#### [Short problem]
Skip the pictures. Set down, word for word, the lines from the start of the material up to and including the line with "return best if hit else -best".

___

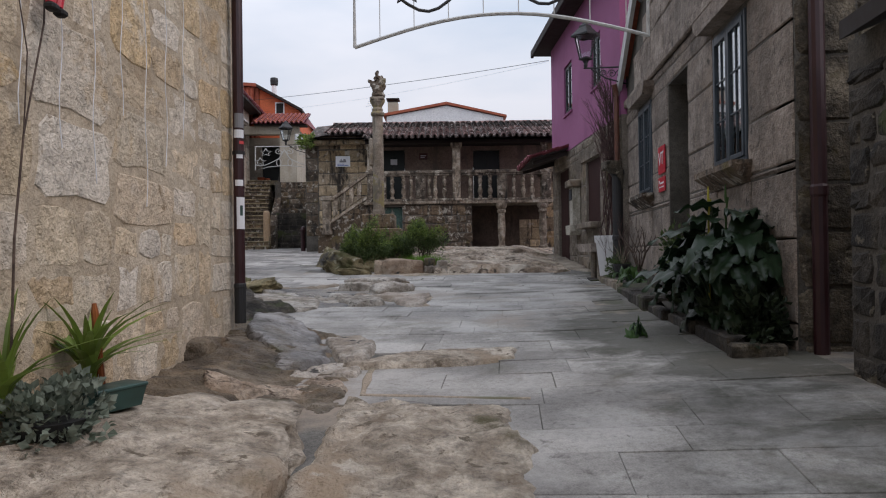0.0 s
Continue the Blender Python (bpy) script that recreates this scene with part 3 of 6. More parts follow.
def lie(x, y):
    """Height of the street at a place: it climbs away from the sea and tips up a little at the planted side."""
    z = float(np.interp(y, PROFILE_Y, PROFILE_Z))
    return z + 0.05 * max(0.0, min(x, 2.5)) * (1 - smooth01((y - 11) / 4)) * smooth01((y - 1) / 4)


def inside(x, y, poly):
    """Signed distance to an outline, positive within."""
    hit, best = False, 1e9
    n = len(poly)
    for i in range(n):
        (ax, ay), (bx, by) = poly[i], poly[(i + 1) % n]
        if (ay > y) != (by > y) and x < (bx - ax) * (y - ay) / (by - ay) + ax:
            hit = not hit
        t = max(0.0, min(1.0, ((x - ax) * (bx - ax) + (y - ay) * (by - ay)) / ((bx - ax) ** 2 + (by - ay) ** 2)))
        best = min(best, math.hypot(x - ax - t * (bx - ax), y - ay - t * (by - ay)))
    return best if hit else -best


def sheet():
    xs = sorted({*np.arange(-20, 6.01, 0.5), *np.arange(-90, -20, 10), *np.arange(6, 90, 12)})
    ys = sorted({*np.arange(-4, 34, 0.5), *np.arange(-40, -4, 6), *np.arange(34, 220, 15)})
    v = [(x, y, lie(x, y) - 0.009) for y in ys for x in xs]
    n = len(xs)
    f = [(j * n + i, j * n + i + 1, j * n + n + i + 1, j * n + n + i) for j in range(len(ys) - 1) for i in range(n - 1)]
    return v, f


ground = tagged(part("ground", sheet(), M_GROUT, smooth=True), "grey cement and grit under the sloping stone-paved square", "ground", "", "structure")

ROCKS = {}


def rock_patch(name, poly, top, material, label, step=0.08, edge=0.35, rough=0.05, seed=0.0, cracks=0.0, wear=1.0, wob=0.12, seams=()):
    """Bedrock or a low boulder: an outline on the street, raised by top(x, y) over it, with lumps, ledges and cracks."""
    ROCKS[name + str(seed)] = poly
    x0, x1 = min(p[0] for p in poly) - 0.15, max(p[0] for p in poly) + 0.15
    y0, y1 = min(p[1] for p in poly) - 0.15, max(p[1] for p in poly) + 0.15
    nx, ny = int((x1 - x0) / step) + 1, int((y1 - y0) / step) + 1
    idx, v, f = {}, [], []
    for j in range(ny + 1):
        for i in range(nx + 1):
            x, y = x0 + i * step, y0 + j * step
            d = inside(x, y, poly) + wob * fbm(x * 1.7, y * 1.7, seed + 5)
            if d < -0.2:
                continue
            k = smooth01(d / edge) if d > 0 else 0.0
            lump = fbm(x * 0.8, y * 0.9, seed, 5) * rough * 1.7 + fbm(x * 3.1, y * 4.1, seed + 3, 5) * rough * 0.9
            n4 = 4 * fbm(x * 0.5 + 7, y * 1.1, seed + 9)
            ledge = (1.2 + math.floor(n4) + smooth01((n4 - math.floor(n4) - 0.6) / 0.4)) * rough * 0.5 * wear
            z = lie(x, y) + (top(x, y) + lump + ledge) * k - (0.1 if d <= 0 else 0.06 * (1 - k))
            if cracks:
                c = abs(noise.noise(Vector((x * 0.55 + seed, y * 0.75, seed * 3.3))))
                z -= cracks * max(0.0, 1 - c / 0.045) * k
            for line, deep, drop in seams:  # a split in the rock, its near lip lower than the far one
                near, side = 1.0, 0.0
                wx, wy = x + 0.06 * fbm(x * 3, y * 3, seed), y + 0.07 * fbm(x * 2.6, y * 2.6, seed + 2)
                for (ax, ay), (bx, by) in zip(line, line[1:]):
                    t = max(0.0, min(1.0, ((wx - ax) * (bx - ax) + (wy - ay) * (by - ay)) / ((bx - ax) ** 2 + (by - ay) ** 2)))
                    gap = math.hypot(wx - ax - t * (bx - ax), wy - ay - t * (by - ay))
                    if gap < near:
                        near, side = gap, wy - ay - t * (by - ay)
                z -= deep * max(0.0, 1 - near / 0.07) * k
                z += (drop * max(0.0, 1 - near / 0.45) if side > 0 else -drop * 0.5 * max(0.0, 1 - near / 0.35)) * k
            idx[i, j] = len(v)
            v.append((x, y, z))
    for j in range(ny):
        for i in range(nx):
            q = [(i, j), (i + 1, j), (i + 1, j + 1), (i, j + 1)]
            if all(c in idx for c in q):
                f.append(tuple(idx[c] for c in q))
    return tagged(part(name, (v, f), material, smooth=True), label, "rock")

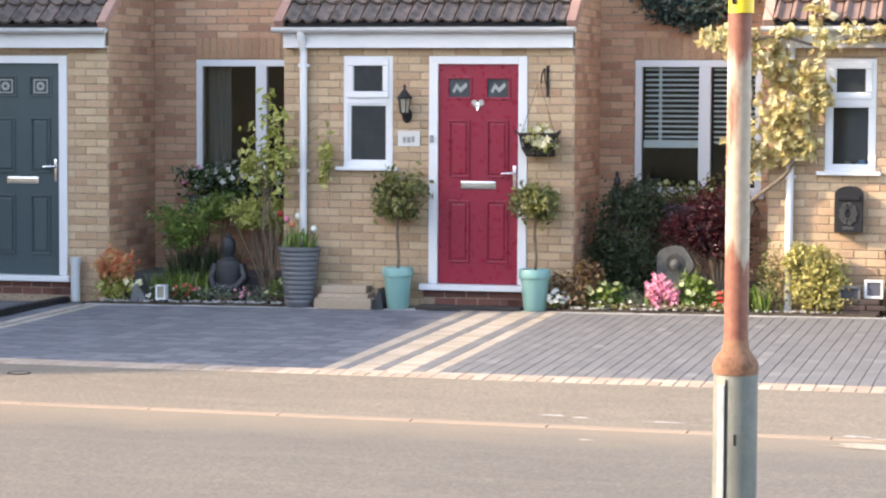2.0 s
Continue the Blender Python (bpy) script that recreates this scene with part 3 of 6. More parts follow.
def front_door(name, f0, f1, mat, frame_mat, label, z0=0.30):
    """A panelled front door in its frame. The openings of the leaf and its fittings are added by the caller."""
    d = thing(name, label, "door", kind="structure")
    part("door_frame", Solid().box(f0, f0 + 0.085, -0.02, 0.07, z0, 2.44, 0.006).box(f1 - 0.085, f1, -0.02, 0.07, z0, 2.44, 0.006).box(f0 + 0.085, f1 - 0.085, -0.019, 0.07, 2.365, 2.44, 0.006), frame_mat, d)
    part("door_sill", Solid().box(f0 - 0.07, f1 + 0.05, -0.1, 0.07, z0 - 0.055, z0, 0.008), WHITE, d)
    part("threshold", Solid().box(f0, f1, 0.02, 0.2, -0.1, z0 - 0.055), MORTAR, d)
    return d


def panelled_leaf(d, x0, x1, z0, z1, mat, glass_style):
    y = 0.015
    w = x1 - x0
    cols = ((x0 + 0.125 * w, x0 + 0.395 * w), (x0 + 0.605 * w, x0 + 0.875 * w))
    holes = [(a - 0.0, b + 0.0, z1 - 0.31, z1 - 0.135) for a, b in cols]
    s = slab_with_holes(x0, x1, y, y + 0.05, z0, z1, holes)
    for a, b in cols:
        panel_face(s, a, b, y, z0 + 0.2, z0 + 0.785)
        panel_face(s, a, b, y, z0 + 1.0, z0 + 1.54)
        bar_frame(s, a - 0.02, b + 0.02, z1 - 0.33, z1 - 0.115, y - 0.012, y + 0.01, 0.022, 0.004)
    part("leaf", s, mat, d)
    for a, b in cols:
        pane(a, b, z1 - 0.31, z1 - 0.135, y + 0.01, d, GLASS_LEAD)
        zc, xc = z1 - 0.2225, (a + b) / 2
        if glass_style == "wave":
            ld = Solid().prism([(xc - 0.07, zc - 0.03), (xc - 0.03, zc + 0.045), (xc + 0.005, zc + 0.0), (xc + 0.06, zc + 0.05), (xc + 0.075, zc + 0.02), (xc + 0.01, zc - 0.045), (xc - 0.03, zc + 0.0), (xc - 0.05, zc - 0.05)], y + 0.004, y + 0.008)
            part("leaded_motif", ld, LEAD_WHITE, d, "pale wavy leaded-glass motif")
        else:
            ld = Solid()
            bar_frame(ld, a + 0.03, b - 0.03, z1 - 0.29, z1 - 0.155, y + 0.003, y + 0.008, 0.012, 0)
            for k in range(8):
                t = math.pi * k / 4
                cx, cz = xc + 0.032 * math.cos(t), zc + 0.03 * math.sin(t)
                ld.lathe([(0.016, 0), (0.012, 0.004)], cx, y + 0.002, cz, 8, axis="Y")
            part("leaded_motif", ld, LEAD_WHITE, d, "pale flower-pattern leaded glass")
    return y


LEAD_WHITE = painted("pale_leaded_glass", (0.3, 0.32, 0.31), 0.3)


def letter_plate(d, xc, zc, y, w=0.34):
    s = Solid().box(xc - w / 2, xc + w / 2, y - 0.014, y, zc - 0.036, zc + 0.036, 0.008)
    s.box(xc - w / 2 + 0.02, xc + w / 2 - 0.02, y - 0.022, y - 0.01, zc - 0.022, zc + 0.026, 0.006)
    part("letter_plate", s, CHROME, d, "polished chrome letter plate")


def lever(d, x, z, y, way=-1):
    s = Solid().box(x - 0.016, x + 0.016, y - 0.012, y, z - 0.12, z + 0.1, 0.006)
    s.tube([(x, y - 0.005, z + 0.03), (x, y - 0.045, z + 0.03), (x + way * 0.03, y - 0.055, z + 0.03), (x + way * 0.12, y - 0.052, z + 0.025)], [0.011, 0.011, 0.011, 0.009], 10)
    part("door_handle", s, CHROME, d, "chrome lever handle", True)


red_door = front_door("door_1", -5.949, -5.005, RED, WHITE, "crimson six-panel front door in a white frame, closed")
yf = panelled_leaf(red_door, -5.862, -5.092, 0.305, 2.365, RED, "wave")
letter_plate(red_door, -5.474, 1.235, yf)
lever(red_door, -5.125, 1.32, yf)
part("knocker", Solid().lathe([(0.0, -0.02), (0.022, -0.016), (0.026, 0)], -5.483, yf - 0.0, 1.985, 12, axis="Y").lathe([(0.03, -0.012), (0.034, 0)], -5.515, yf, 2.005, 10, axis="Y").lathe([(0.03, -0.012), (0.034, 0)], -5.45, yf, 2.005, 10, axis="Y").tube([(-5.50, yf - 0.02, 1.97), (-5.483, yf - 0.026, 1.93), (-5.465, yf - 0.02, 1.97)], 0.012, 8), CHROME, red_door, "small silver bee-shaped knocker", True)
part("doorbell", Solid().box(-5.935, -5.9, -0.045, -0.02, 1.63, 1.70, 0.006).lathe([(0.011, -0.006), (0.011, 0)], -5.918, -0.045, 1.665, 12, axis="Y"), painted("grey_plastic", (0.25, 0.25, 0.27), 0.4), red_door)

green_door = front_door("door_2", -10.545, -9.60, GREEN, WHITE, "dark green six-panel front door in a white frame, closed", 0.29)
yf = panelled_leaf(green_door, -10.46, -9.688, 0.295, 2.365, GREEN, "flower")
letter_plate(green_door, -10.075, 1.22, yf)
lever(green_door, -9.73, 1.33, yf)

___

#### [Solution for this exercise]
0.0 s
Continue the Blender Python (bpy) script that recreates this scene with part 3 of 6. More parts follow.
def lie(x, y):
    """Height of the street at a place: it climbs away from the sea and tips up a little at the planted side."""
    z = float(np.interp(y, PROFILE_Y, PROFILE_Z))
    return z + 0.05 * max(0.0, min(x, 2.5)) * (1 - smooth01((y - 11) / 4)) * smooth01((y - 1) / 4)


def inside(x, y, poly):
    """Signed distance to an outline, positive within."""
    hit, best = False, 1e9
    n = len(poly)
    for i in range(n):
        (ax, ay), (bx, by) = poly[i], poly[(i + 1) % n]
        if (ay > y) != (by > y) and x < (bx - ax) * (y - ay) / (by - ay) + ax:
            hit = not hit
        t = max(0.0, min(1.0, ((x - ax) * (bx - ax) + (y - ay) * (by - ay)) / ((bx - ax) ** 2 + (by - ay) ** 2)))
        best = min(best, math.hypot(x - ax - t * (bx - ax), y - ay - t * (by - ay)))
    return best if hit else -best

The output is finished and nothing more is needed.